We brought the prisoner back to camp for interrogation; he would become an informant or go to jail. Allegedly he wasn’t who we were looking for, a pawn. He was paid in bullets to hunt, feeding the vicious circle. Though, on the next hunt he could be given a high-calibre weapon and shoot elephants. We gave him food and water and he would be taken away, along with me, while the rest of the team would proceed to another point.
It took the ‘pick-up’ team six hours, seven men and chain-saws to clear the road. This sector increases our reach in isolated northern areas, opening the road makes way for the building of an advanced camp, a launching point for future missions: the spot was ideal.
The price of ivory steadily rose over my year and half in DSPA, reaching over $180 a kilogram on the border: there exist different qualities on the market determined by density, pink hue, matching pairs. An opportunistic poacher will be easily recruited with a weapon, ammunition and 150,000 XAF or GBP 160 as pocket/bribery money, plus a percentage on every kilo he harvests.

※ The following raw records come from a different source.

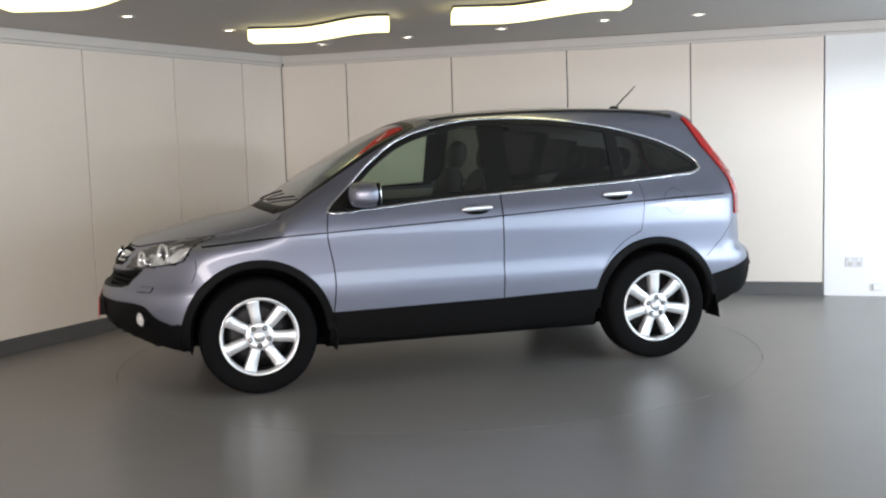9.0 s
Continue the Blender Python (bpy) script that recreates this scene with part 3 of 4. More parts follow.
def build_doors(car):
    front = smooth_loop([(0.862, 1.070), (0.50, 1.098), (0.10, 1.127), (-0.243, 1.147), (-0.243, 0.80), (-0.238, 0.485), (0.30, 0.478), (0.850, 0.470), (0.835, 0.60), (0.838, 0.74), (0.872, 0.93)], 0.03, corners=(0, 3, 5, 7))
    rear = smooth_loop([(-0.251, 1.147), (-0.75, 1.172), (-1.222, 1.196), (-1.236, 1.06), (-1.205, 0.865), (-1.08, 0.80), (-0.975, 0.70), (-0.905, 0.58), (-0.885, 0.502), (-0.55, 0.494), (-0.246, 0.486), (-0.251, 0.80)], 0.03, corners=(0, 2, 4, 8, 10))
    for side in ("left", "right"):
        s = 1 if side == "left" else -1
        for name, loop, hx, hz in (("front_door", front, -0.075, 1.055), ("rear_door", rear, -1.045, 1.102)):
            door = skin(name, loop, side, M_PAINT, car, 0.0045, 0.010, label="silver-blue painted door")
            seal("door_seal", loop, side, door, 0.013, "dark shut line")
            cup = np.array([(hx + 0.085 * math.cos(a), hz - 0.004 + 0.030 * math.sin(a)) for a in np.linspace(0, 2 * math.pi, 25)[:-1]])
            # nothing is hollowed here; a black patch paints the shade behind the grip
            skin("handle_recess", cup, side, M_DARK, door, 0.0052, 0.004, h=0.02, label="black patch painting the shade in the grip recess")
            at, n = point_on(hx, hz, side)
            bm = soft_box((0.205, 0.030, 0.034), Matrix.Translation(at + n * 0.022) @ pose(0, 0, 0, 0, 1.6, 0), 3.0)
            part("door_handle", bm, M_SATIN, door, "satin silver pull handle")
        # glass and pillars
        for name, xa, xb, mat, label in (("front_window", -0.165, 0.80, M_GLASS, "lightly tinted side window"), ("rear_window", -1.05, -0.335, M_GLASSD, "dark privacy glass"),
                                         ("quarter_window", -1.80, -1.135, M_GLASSD, "dark privacy glass")):
            g = skin(name, clip_x(DLO, xa, xb), side, mat, car, -0.004, 0.004, label=label)
            g.visible_shadow = False
        for xa, xb in ((-0.335, -0.165), (-1.135, -1.05)):
            skin("window_pillar", clip_x(DLO, xa, xb), side, M_RUBBER, car, 0.001, 0.02, label="black window pillar")
        skin("mirror_triangle", clip_x(DLO, 0.70, 0.90), side, M_RUBBER, car, 0.002, 0.02, label="black plastic corner piece")
        strip("window_seal", grown(DLO, 0.002), side, M_RUBBER, car, 0.040, 0.002, closed=True, label="black rubber window surround")
        strip("window_trim", grown(DLO, 0.020), side, M_CHROME, car, 0.013, 0.008, closed=True, label="bright chrome window strip")
        crease = smooth_loop([(1.62, 0.905), (1.20, 0.942), (0.87, 0.958), (-0.25, 1.008), (-1.23, 1.056), (-1.855, 1.076)], 0.04, closed=False)
        # black strip laid on the paint for the shade of the crease
        strip("crease_line", crease, side, M_DARK, car, 0.007, 0.0062, label="thin black strip painting the crease shade along the flank")
        flap = np.array([(-1.475 + 0.085 * math.cos(a), 1.045 + 0.085 * math.sin(a)) for a in np.linspace(0, 2 * math.pi, 33)[:-1]])
        if side == "left":
            strip("fuel_flap_seam", flap, side, M_CLAD, car, 0.0022, 0.0008, closed=True)
        # bumper seams
        strip("bumper_seam", smooth_loop([(-1.70, 0.66), (-1.83, 0.78), (-1.93, 0.90)], 0.03, closed=False), side, M_DARK, car, 0.005, 0.001)
        strip("bumper_seam", smooth_loop([(1.69, 0.70), (1.66, 0.76), (1.66, 0.83)], 0.03, closed=False), side, M_DARK, car, 0.005, 0.001)


def build_cladding(car):
    sill = smooth_loop([(0.875, 0.470), (0.3, 0.474), (-0.25, 0.480), (-0.905, 0.498), (-0.90, 0.40), (-0.86, 0.315), (-0.2, 0.292), (0.5, 0.292), (0.84, 0.312)], 0.04, corners=(0, 3, 5, 8))
    fside = smooth_loop([(1.70, 0.455), (1.84, 0.450), (1.98, 0.475), (2.02, 0.40), (1.98, 0.335), (1.75, 0.315)], 0.03, corners=(0, 5))
    rside = smooth_loop([(-1.735, 0.535), (-1.90, 0.572), (-2.10, 0.632), (-2.10, 0.48), (-2.02, 0.41), (-1.78, 0.355)], 0.03, corners=(0, 2, 5))
    for side in ("left", "right"):
        s = 1 if side == "left" else -1
        skin("sill_cladding", sill, side, M_CLAD, car, 0.012, 0.03, label="black plastic sill cladding")
        skin("front_bumper_side", fside, side, M_CLAD, car, 0.004, 0.03)
        skin("rear_bumper_side", rside, side, M_CLAD, car, 0.006, 0.03)
        for name, hx, a0, a1 in (("front_arch_trim", HUB_F, -14, 178), ("rear_arch_trim", HUB_R, 2, 190)):
            strip(name, arc(hx - 0.005, 0.358, 0.434, a0, a1), side, M_CLAD, car, 0.052, 0.012, thick=0.07, label="black plastic wheel arch trim")
            # liner of the wheel well
            bm = bmesh.new()
            rows = []
            for i in range(25):
                a = radians(-10 + 200 * i / 24)
                rows.append([bm.verts.new((hx + 0.430 * math.cos(a), s * y, HUB_Z + 0.430 * math.sin(a))) for y in (0.45, 0.86 - (0.03 if hx > 0 else 0))])
            for a, b in zip(rows, rows[1:]):
                bm.faces.new((a[0], a[1], b[1], b[0]))
            bm.faces.new([r[0] for r in rows])
            part("wheel_well", bm, M_DARK, car, "dark wheel well liner")
        for x, z, tilt in ((0.832, 0.275, 4), (-1.778, 0.285, -4)):
            part("mud_flap", box_bm((0.012, 0.18, 0.16), pose(x, s * 0.775, z + 0.035, 0, -tilt * 2, 0), 0.004), M_CLAD, car, "black rubber mud flap", smooth=False)


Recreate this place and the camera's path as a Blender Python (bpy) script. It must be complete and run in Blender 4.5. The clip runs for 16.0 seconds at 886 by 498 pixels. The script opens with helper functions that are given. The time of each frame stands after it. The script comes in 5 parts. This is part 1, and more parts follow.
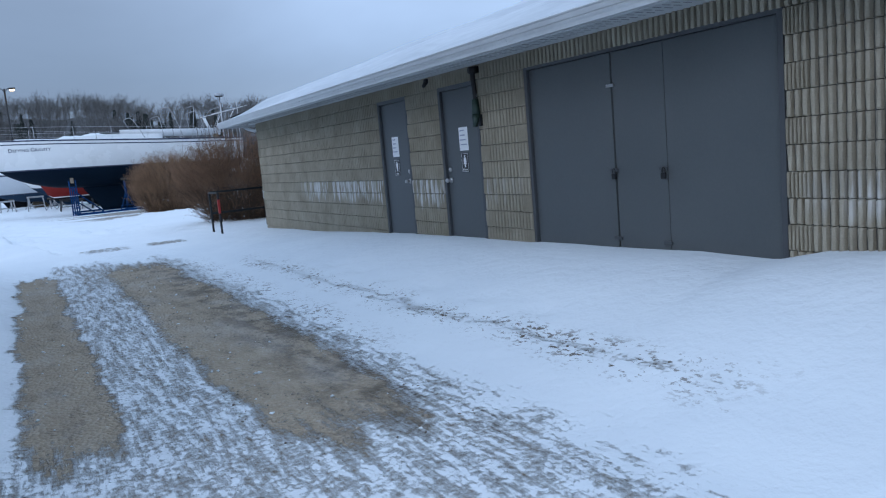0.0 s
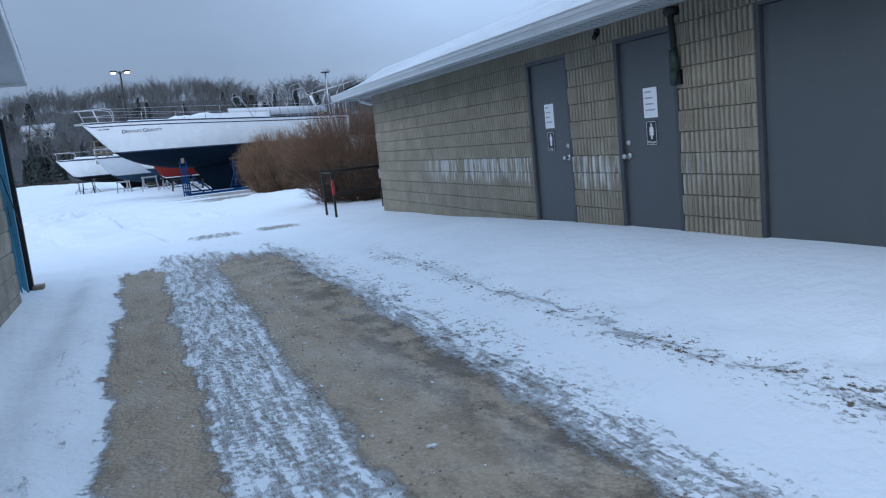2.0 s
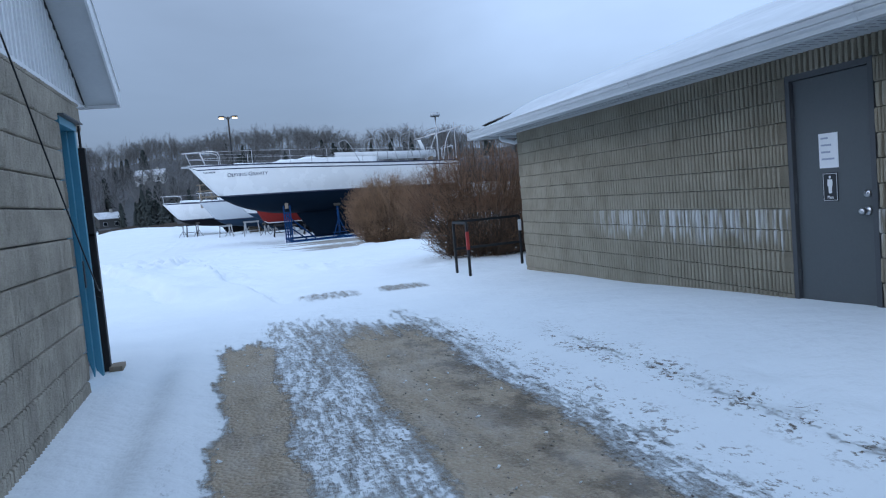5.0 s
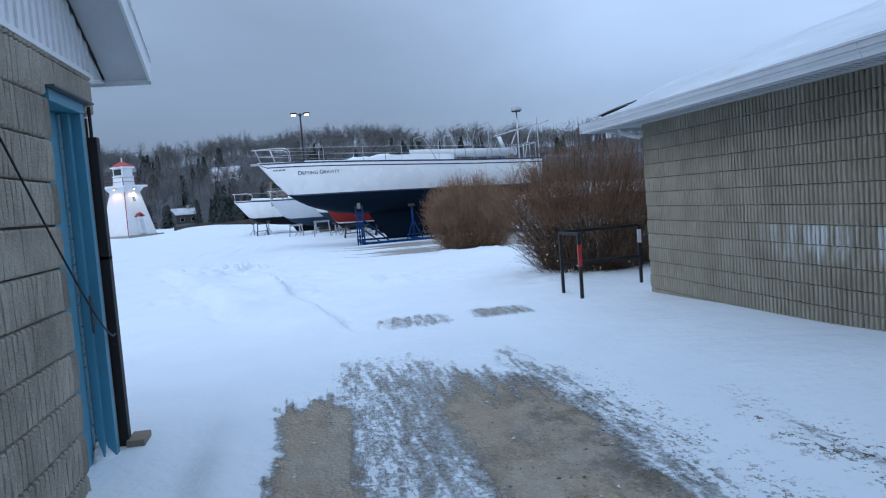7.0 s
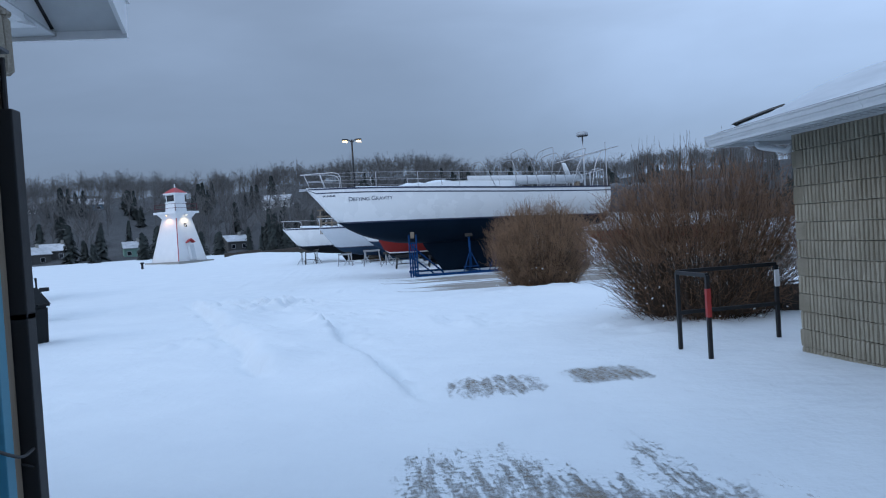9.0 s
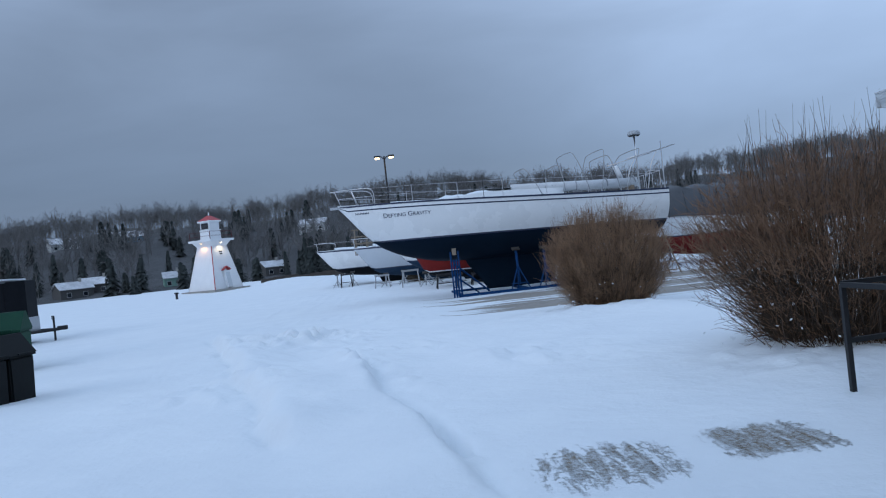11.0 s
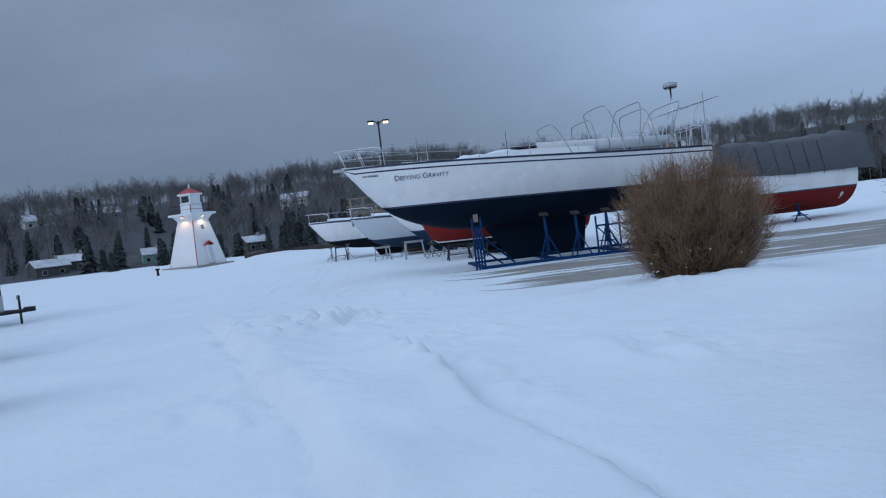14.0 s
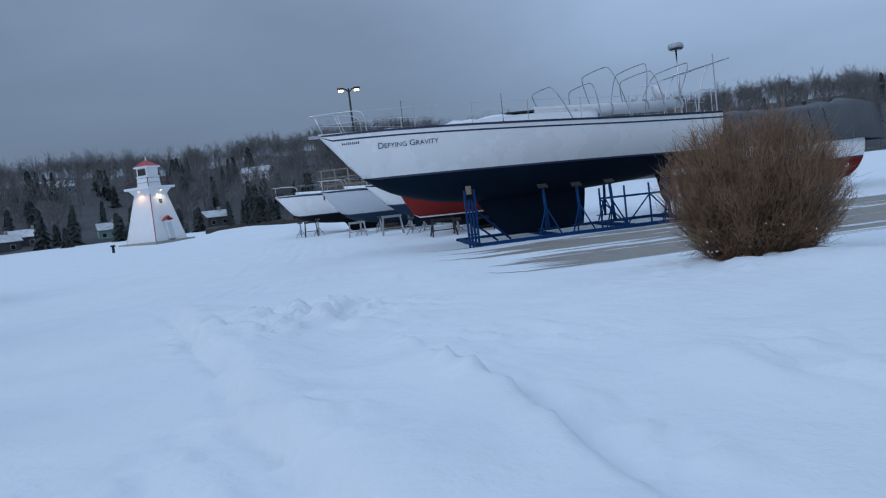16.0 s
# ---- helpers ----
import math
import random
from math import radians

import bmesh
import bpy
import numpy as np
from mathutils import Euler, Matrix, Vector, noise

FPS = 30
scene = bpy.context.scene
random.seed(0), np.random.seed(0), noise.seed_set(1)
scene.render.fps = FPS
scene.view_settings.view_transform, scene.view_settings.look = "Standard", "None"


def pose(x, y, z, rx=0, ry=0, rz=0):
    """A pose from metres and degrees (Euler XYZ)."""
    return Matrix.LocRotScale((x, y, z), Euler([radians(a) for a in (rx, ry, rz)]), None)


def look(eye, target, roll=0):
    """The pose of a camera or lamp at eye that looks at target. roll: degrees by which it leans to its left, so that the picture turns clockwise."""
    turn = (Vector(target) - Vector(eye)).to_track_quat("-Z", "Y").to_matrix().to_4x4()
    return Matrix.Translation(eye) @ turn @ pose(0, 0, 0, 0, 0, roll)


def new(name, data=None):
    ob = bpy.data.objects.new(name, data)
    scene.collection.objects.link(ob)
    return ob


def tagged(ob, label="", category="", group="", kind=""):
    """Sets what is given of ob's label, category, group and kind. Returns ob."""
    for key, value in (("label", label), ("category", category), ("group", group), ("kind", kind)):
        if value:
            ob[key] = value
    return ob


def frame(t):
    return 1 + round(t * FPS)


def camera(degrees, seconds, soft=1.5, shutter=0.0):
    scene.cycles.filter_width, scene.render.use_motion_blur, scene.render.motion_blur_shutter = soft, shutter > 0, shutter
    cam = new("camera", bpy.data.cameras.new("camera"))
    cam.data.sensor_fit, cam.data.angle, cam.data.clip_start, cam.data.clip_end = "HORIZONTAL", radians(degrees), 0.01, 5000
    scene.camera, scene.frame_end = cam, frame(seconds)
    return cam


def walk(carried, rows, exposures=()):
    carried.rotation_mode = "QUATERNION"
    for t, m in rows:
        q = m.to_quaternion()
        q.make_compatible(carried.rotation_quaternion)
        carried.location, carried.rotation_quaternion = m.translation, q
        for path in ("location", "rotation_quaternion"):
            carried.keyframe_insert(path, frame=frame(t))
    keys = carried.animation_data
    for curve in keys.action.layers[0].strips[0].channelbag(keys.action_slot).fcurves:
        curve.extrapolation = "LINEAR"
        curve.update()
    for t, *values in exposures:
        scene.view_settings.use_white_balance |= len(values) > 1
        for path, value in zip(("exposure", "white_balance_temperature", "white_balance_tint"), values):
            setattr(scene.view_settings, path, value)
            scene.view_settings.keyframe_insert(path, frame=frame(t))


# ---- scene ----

The individuals who provide us with this information are deeply involved in the poaching and have links to high-level ringleaders abroad. They come to me for a job, as a porter or tracker; I recruit them for targeted missions and counter-intelligence but betrayal is common-place and conservation does not pay well. Not long after our patrol, another group ambushed a Cameroonian hunting ivory that almost shot them – here ‘frontline’ is not a euphemism in the illegal wildlife trade. (Stephane Crayne has an MA in War Studies and is a Research Associate of the Marjan Centre).